Well, one problem is that my spouse hit that before he was 20. That was 40 years ago. During those 40 years he designed robotic assembly lines, invented a new electronic instrument, and taught many people to play musical instruments. So I’m not sure that his life post-medical disaster was entirely worthless to society.
What do you say to someone with, say, cancer when they hit the lifetime cap midway through treatment? Too bad, so sad, go off and die?
If someone has hit the life time cap and comes down with something contagious - say, ebola or smallpox (yes, I know that one is unlikely) - do we not treat them and simply leave them a risk to the rest of society, or do we quarantine and treat them for the benefit of the rest of us?

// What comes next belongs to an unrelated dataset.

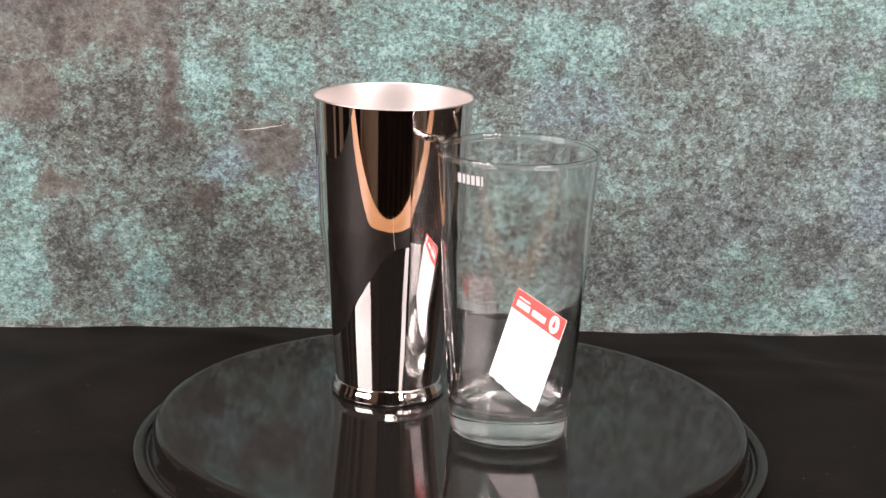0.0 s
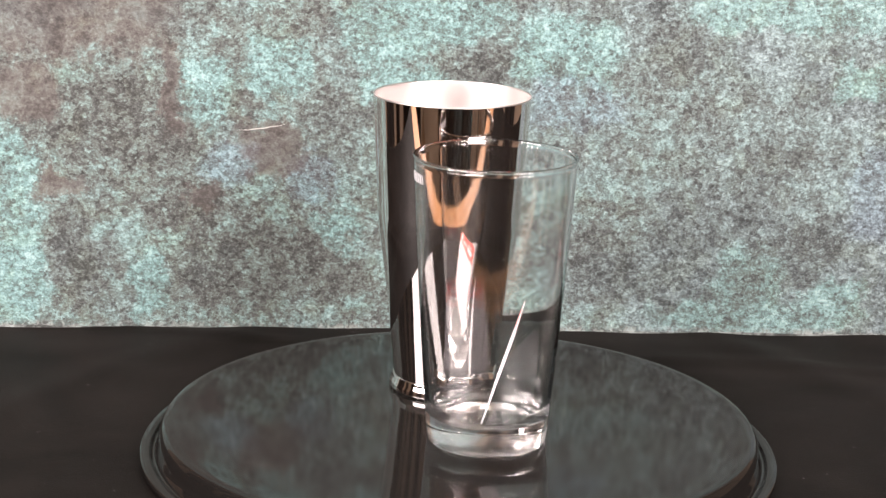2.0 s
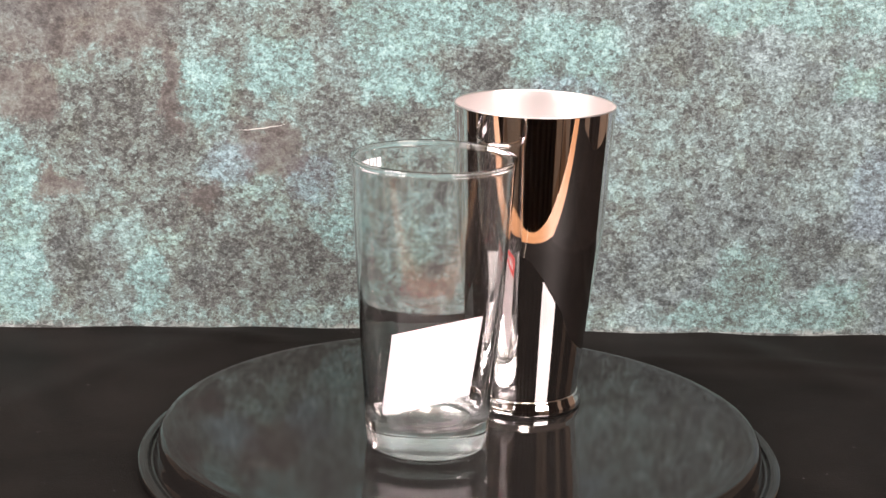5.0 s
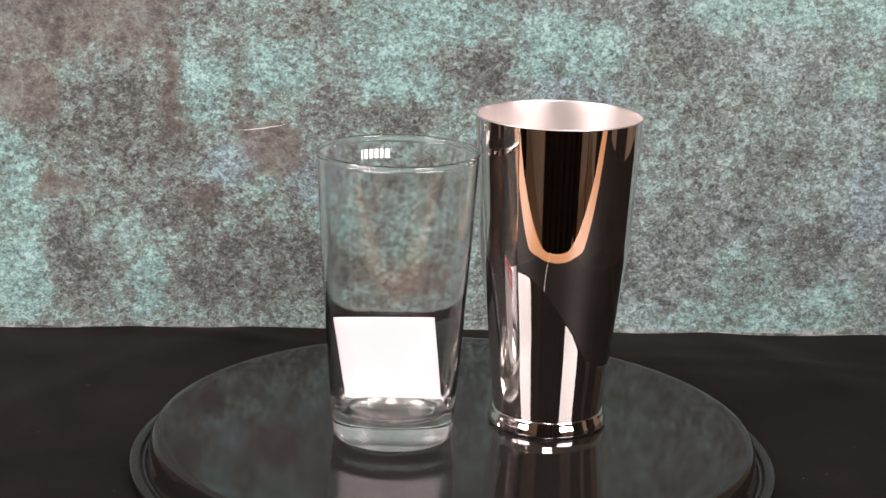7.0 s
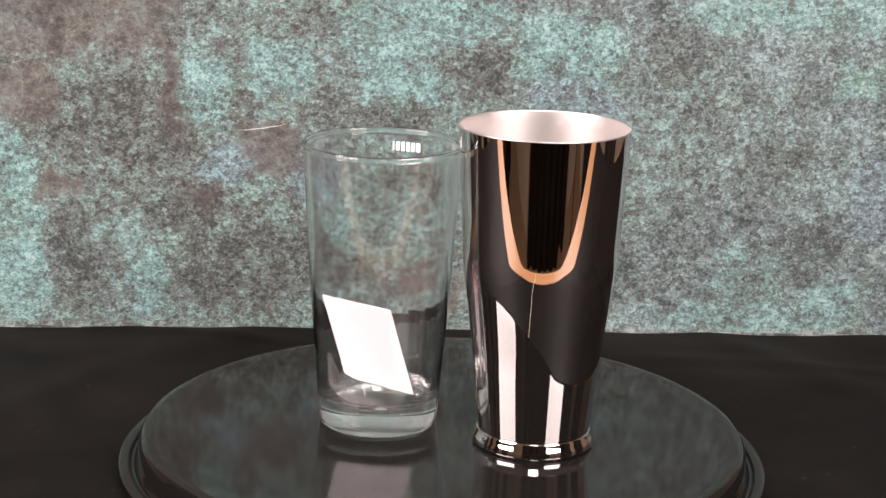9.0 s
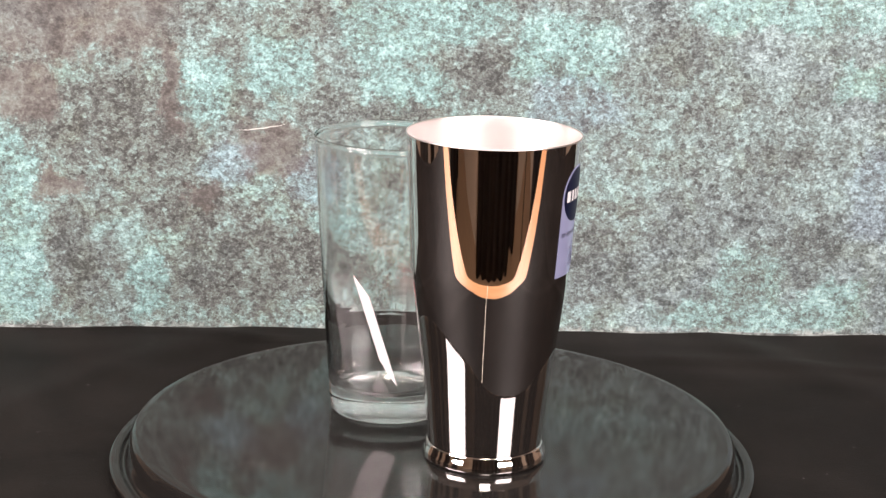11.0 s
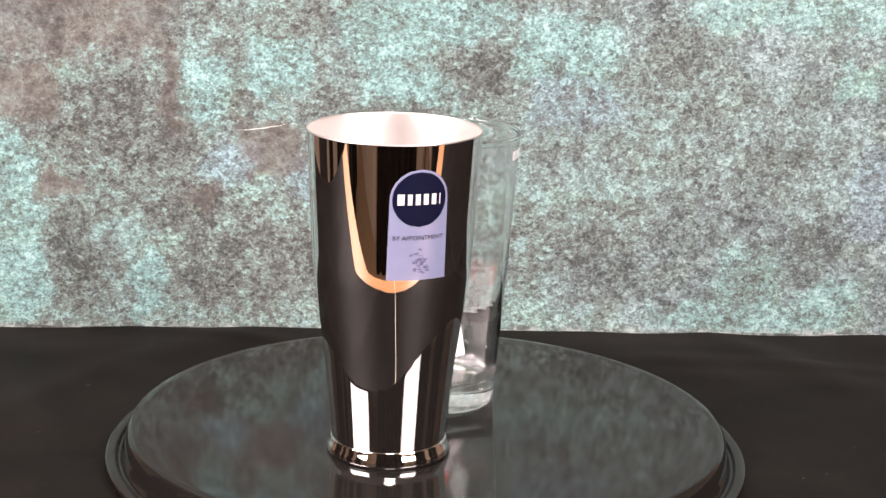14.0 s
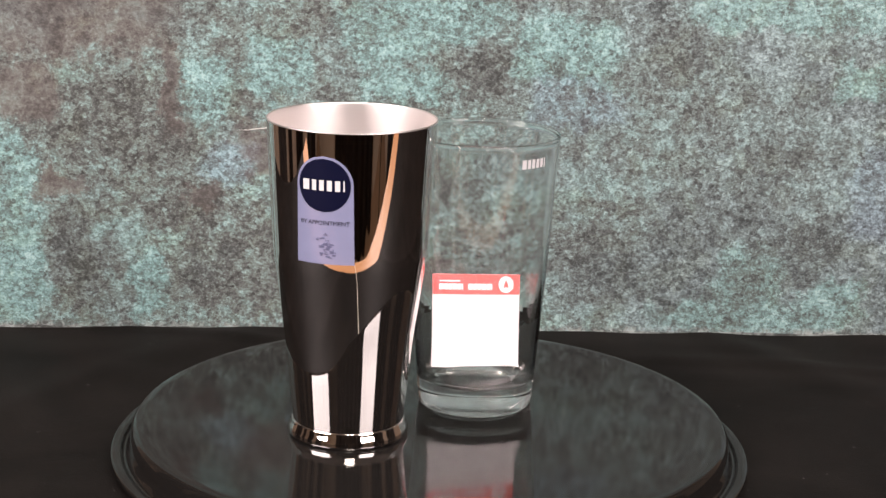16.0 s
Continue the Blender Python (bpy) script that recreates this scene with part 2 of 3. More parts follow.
CARD = simple("white_card", (0.60, 0.55, 0.57), 0.55, grain=0.03, scale=120)
CARD_RED = simple("red_print", (0.66, 0.055, 0.05), 0.45, grain=0.05)
CARD_TEXT = simple("grey_print", (0.46, 0.43, 0.44), 0.6, grain=0.1)
CORD = simple("cream_cord", (0.74, 0.68, 0.58), 0.5, grain=0.08)
WALL = simple("warm_plaster", (0.48, 0.38, 0.30), 0.85, grain=0.08, scale=20, relief=0.0006)
CEIL = simple("white_ceiling_paint", (0.82, 0.80, 0.78), 0.9, grain=0.04, scale=15)
DRAPE = simple("dark_brown_drape", (0.060, 0.047, 0.043), 0.8, grain=0.25, scale=80)
LAMP_SHELL = simple("black_lamp_fabric", (0.02, 0.02, 0.02), 0.7)


# ---- mesh helpers ----
def part(name, bm, material, parent=None, label="", smooth=True):
    me = bpy.data.meshes.new(name)
    bmesh.ops.recalc_face_normals(bm, faces=bm.faces)
    bm.to_mesh(me)
    bm.free()
    me.materials.append(material)
    if smooth:
        me.polygons.foreach_set("use_smooth", [True] * len(me.polygons))
    ob = new(name, me)
    if parent:
        ob.parent = parent
    if label:
        tagged(ob, label)
    return ob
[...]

I know a gentleman is on his third set of kidneys. This has given him an extra 30 years of life during which he has been an entrepreneur and he currently employs about 8 people. When he dies his business probably will, too, leaving those people without a job - I dunno, maybe paying $20,000 a year to maintain his new kidneys is worth it to keep 8 other people employed year after year? (I am certain the owner has cost more than $2 million in his lifetime what with two organ transplant operations and the dialysis that proceeded both of those). Sure, he might have cost more than $2 million… but if over a lifetime he generates 10 times that is that really a bad trade?
I can’t help but wonder if part of your assumption is that once a person costs that much they’re helpless/useless/don’t have much life left anyway. That’s not the case. Nor do you consider the knock-on effects of maintaining someone like an entrepreneur who generates multi-millions per year and keeps other people employed.
There are a LOT of ways you can blow throw $2 million in medical insurance in a life time. Be born with a heart defect and eat most of that limit up, then be faced with a severe traffic accident and … whoops! Well, if you hadn’t had that birth defect we could have reduced those two compound fractures, treated the infection, and replaced your broken teeth but your hour in the ER made you exceed your lifetime limit so rather than fix your very fixable problems we’re just gonna let you die!
Honestly, you don’t see the problem here?